With probe into July 11 Mumbai serial blasts proving involvement of Inter Services Intelligence and Pakistan-based terror groups, New Delhi on Sunday said it will confront Islamabad with the latest evidence and judge it by actions and not words.

Taking charge as Foreign Secretary, Shiv Shankar Menon rubbished Islamabad's denial of involvement of ISI and Lashker-e-Tayiba in Mumbai train bombings and said India wants Pakistan to "not only talk but act also".

"We will take up the issue (of involvement in Mumbai blasts) with Pakistan in view of the new evidence," he told reporters here, a day after Mumbai Police said its investigations had proved that the serial blasts which killed nearly 180 people and injured over 800 were planned by ISI and carried out by LeT.

Menon, who was High Commissioner to Pakistan before his ppointment as Foreign Secretary, said India would provide evidence with regard to the Mumbai blasts to Islamabad and see what it does to act on it.

On Saturday, Mumbai Police Commissioner A N Roy, while claiming to have cracked the case, said ISI's involvement had clearly emerged in investigations.

He said the terrorists who had carried out the blasts included Pakistanis sent to India in batches via Nepal, Bangladesh and Gujarat especially to carry out the nefarious task.

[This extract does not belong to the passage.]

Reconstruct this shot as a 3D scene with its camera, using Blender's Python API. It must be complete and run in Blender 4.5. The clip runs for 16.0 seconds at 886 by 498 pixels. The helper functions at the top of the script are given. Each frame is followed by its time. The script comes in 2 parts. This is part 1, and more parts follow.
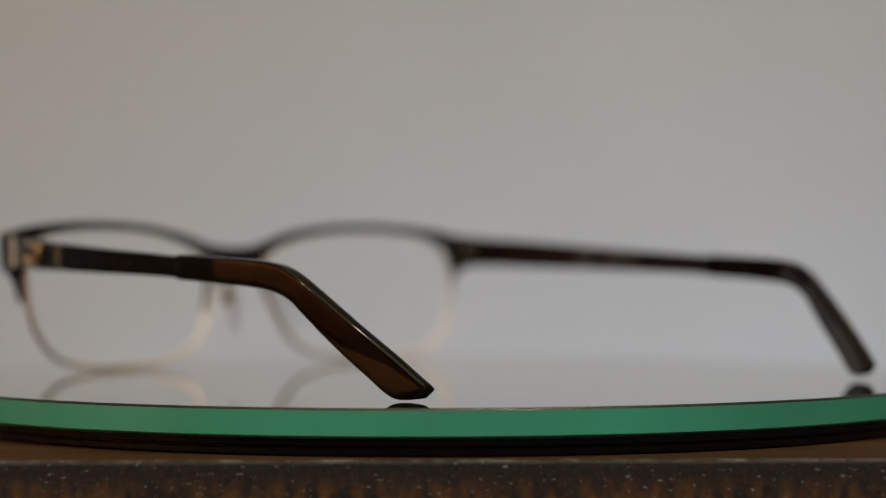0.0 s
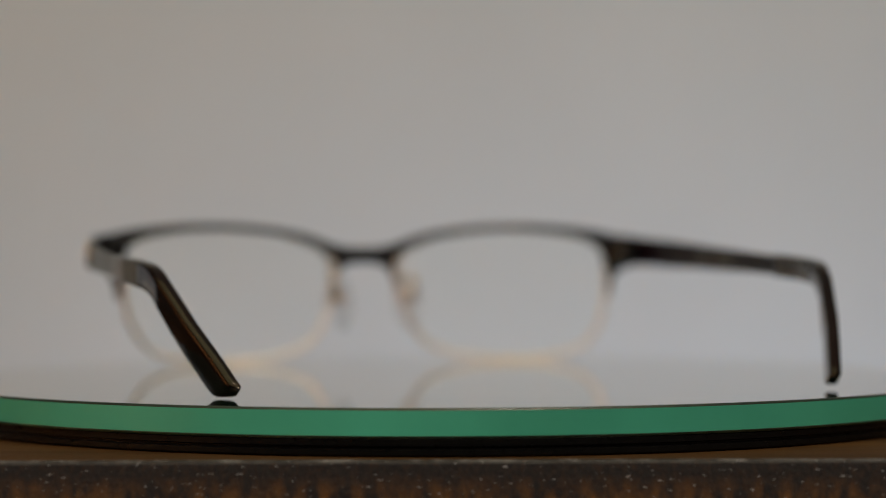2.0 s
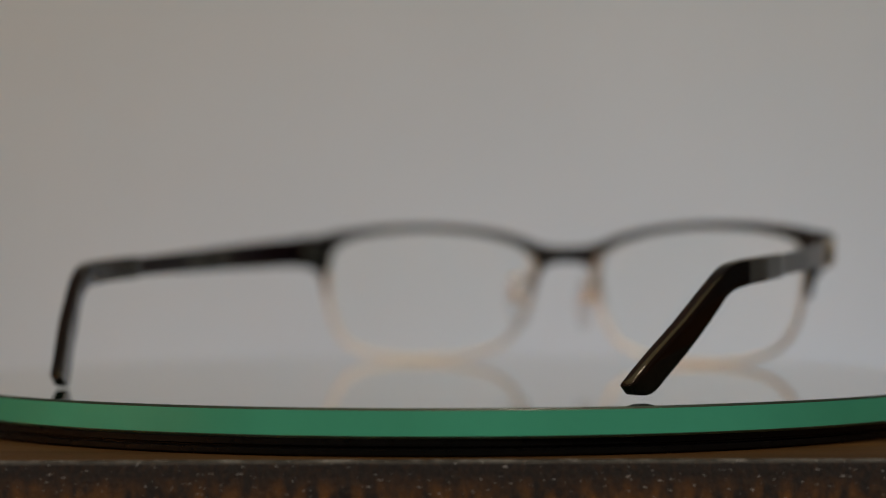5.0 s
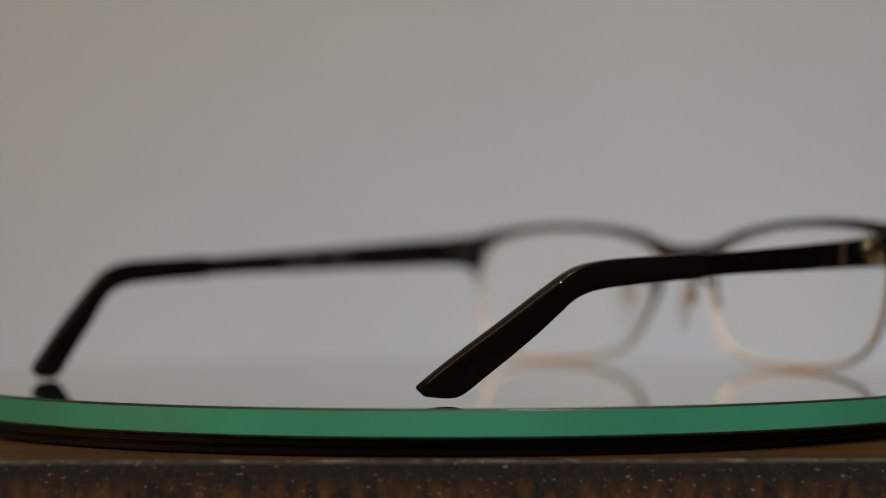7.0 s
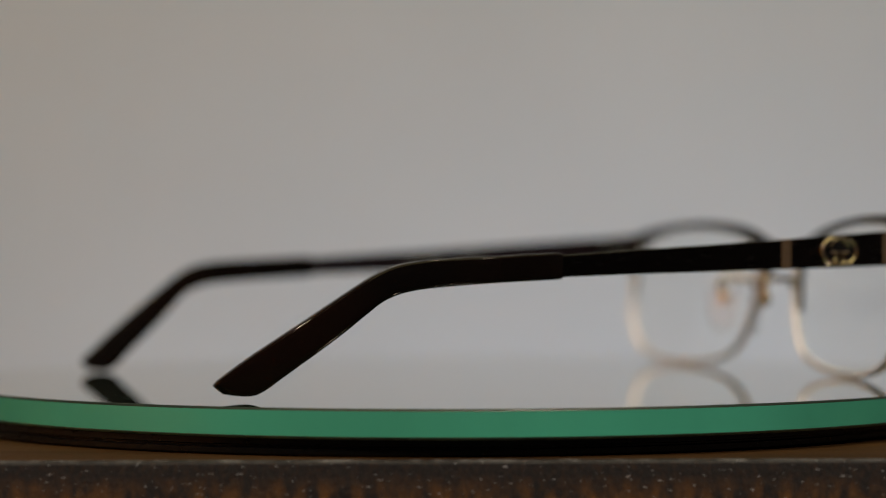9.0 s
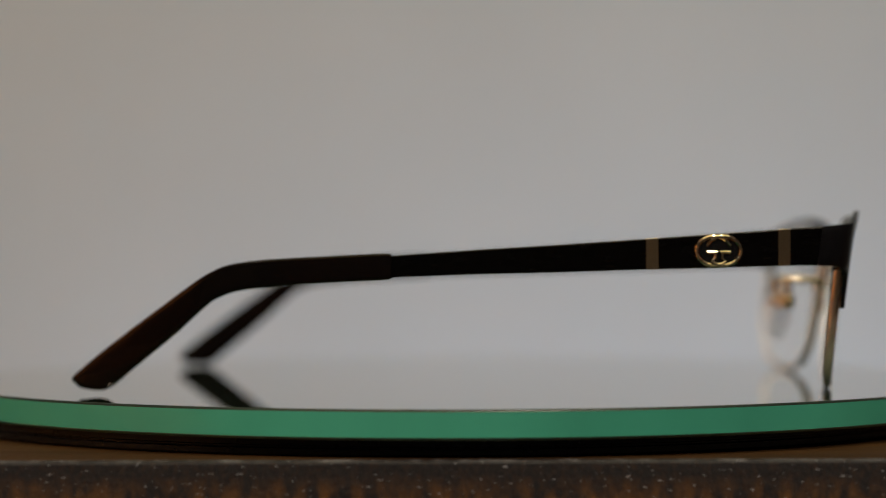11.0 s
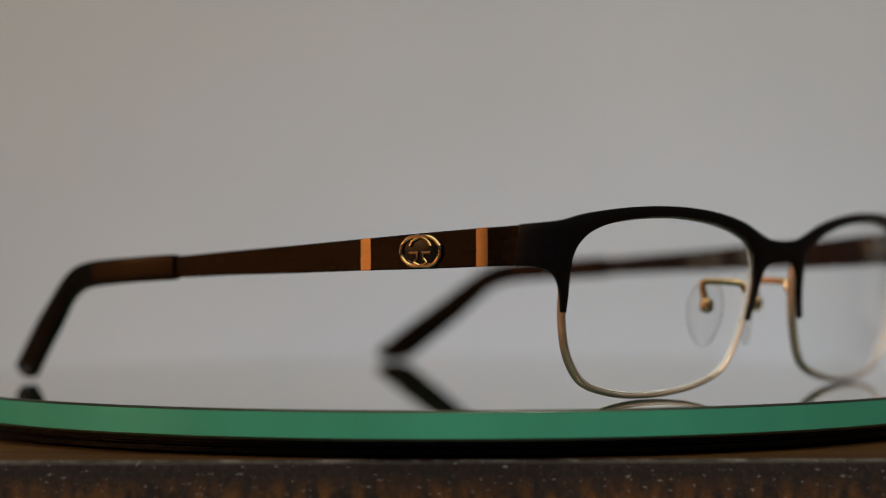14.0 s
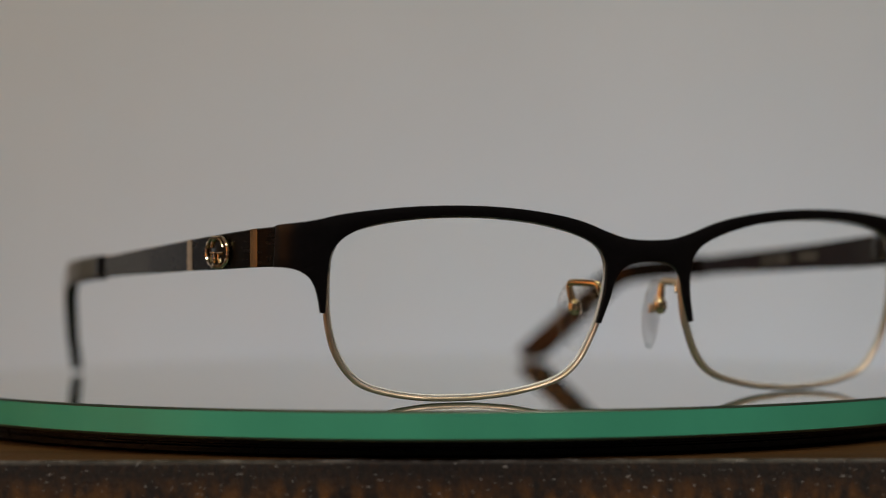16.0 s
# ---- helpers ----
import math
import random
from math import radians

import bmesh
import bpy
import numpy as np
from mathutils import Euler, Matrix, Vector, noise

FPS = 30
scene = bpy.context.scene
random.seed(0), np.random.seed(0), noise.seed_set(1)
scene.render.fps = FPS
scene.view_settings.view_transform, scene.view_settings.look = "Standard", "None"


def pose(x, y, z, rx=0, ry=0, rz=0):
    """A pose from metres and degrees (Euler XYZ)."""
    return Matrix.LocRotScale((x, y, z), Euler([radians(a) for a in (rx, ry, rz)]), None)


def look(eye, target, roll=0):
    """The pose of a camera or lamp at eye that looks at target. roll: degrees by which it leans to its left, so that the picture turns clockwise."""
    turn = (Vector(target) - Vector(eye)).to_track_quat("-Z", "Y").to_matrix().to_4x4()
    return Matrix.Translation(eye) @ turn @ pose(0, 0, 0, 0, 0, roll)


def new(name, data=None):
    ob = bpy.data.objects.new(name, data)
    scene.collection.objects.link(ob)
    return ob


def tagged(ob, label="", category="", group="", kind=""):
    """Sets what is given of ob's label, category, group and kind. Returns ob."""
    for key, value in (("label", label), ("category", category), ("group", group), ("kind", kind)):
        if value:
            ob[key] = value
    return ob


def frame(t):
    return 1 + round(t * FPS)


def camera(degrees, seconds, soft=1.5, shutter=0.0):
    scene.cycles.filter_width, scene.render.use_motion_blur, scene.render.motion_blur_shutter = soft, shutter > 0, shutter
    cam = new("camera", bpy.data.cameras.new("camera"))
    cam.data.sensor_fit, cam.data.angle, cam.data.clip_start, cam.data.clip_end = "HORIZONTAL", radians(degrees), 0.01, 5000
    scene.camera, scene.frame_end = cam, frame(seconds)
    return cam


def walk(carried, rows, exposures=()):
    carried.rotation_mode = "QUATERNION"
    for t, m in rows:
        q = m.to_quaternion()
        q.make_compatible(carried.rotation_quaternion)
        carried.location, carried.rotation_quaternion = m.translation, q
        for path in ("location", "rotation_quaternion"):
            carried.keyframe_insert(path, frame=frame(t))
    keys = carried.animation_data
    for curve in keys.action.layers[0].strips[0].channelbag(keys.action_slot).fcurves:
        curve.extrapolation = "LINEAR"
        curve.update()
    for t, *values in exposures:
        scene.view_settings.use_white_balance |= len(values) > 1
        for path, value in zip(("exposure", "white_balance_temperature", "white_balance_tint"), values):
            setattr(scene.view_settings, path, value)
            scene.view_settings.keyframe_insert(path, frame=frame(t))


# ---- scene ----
cam = camera(22.167, 16.0, soft=1.0)
EYE = (-0.000222, -0.463404, 0.023165)
STAND = pose(*EYE, 90.395, 0.15, 0)
walk(cam, [(0.0, STAND), (16.0, STAND)], [(0.0, -0.13), (1.0, -0.07), (2.5, -0.16), (4.2, -0.25), (6.3, -0.24), (7.5, -0.20), (9.0, -0.13), (16.0, -0.15)])
# a short telephoto, held open: the near edge of the plate is sharp, the far side soft
cam.data.dof.use_dof = True
cam.data.dof.focus_distance = 0.379
cam.data.dof.aperture_fstop = 8.8

# ---- world and lamps ----
world = bpy.data.worlds.new("world")
world.use_nodes = True
world.node_tree.nodes["Background"].inputs[0].default_value = (0.9, 0.95, 1.0, 1)
world.node_tree.nodes["Background"].inputs[1].default_value = 0.02
scene.world = world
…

The Pakistan Foreign Office had immediately rejected Mumbai Police's claim, which, it said, was "unsubstantiated" and "baseless".

Menon, a 1972 batch IFS officer, succeeded Shyam Saran who has retired.

Saran has been appointed Special Envoy on negotiations with regard to the Indo-US civil nuclear deal.

On the fate of the nuclear deal, the new Foreign Secretary said it enjoys bipartisan support in the US Congress and hoped for early passage of a bill that will pave the way for resumption of civil nuclear trade with India.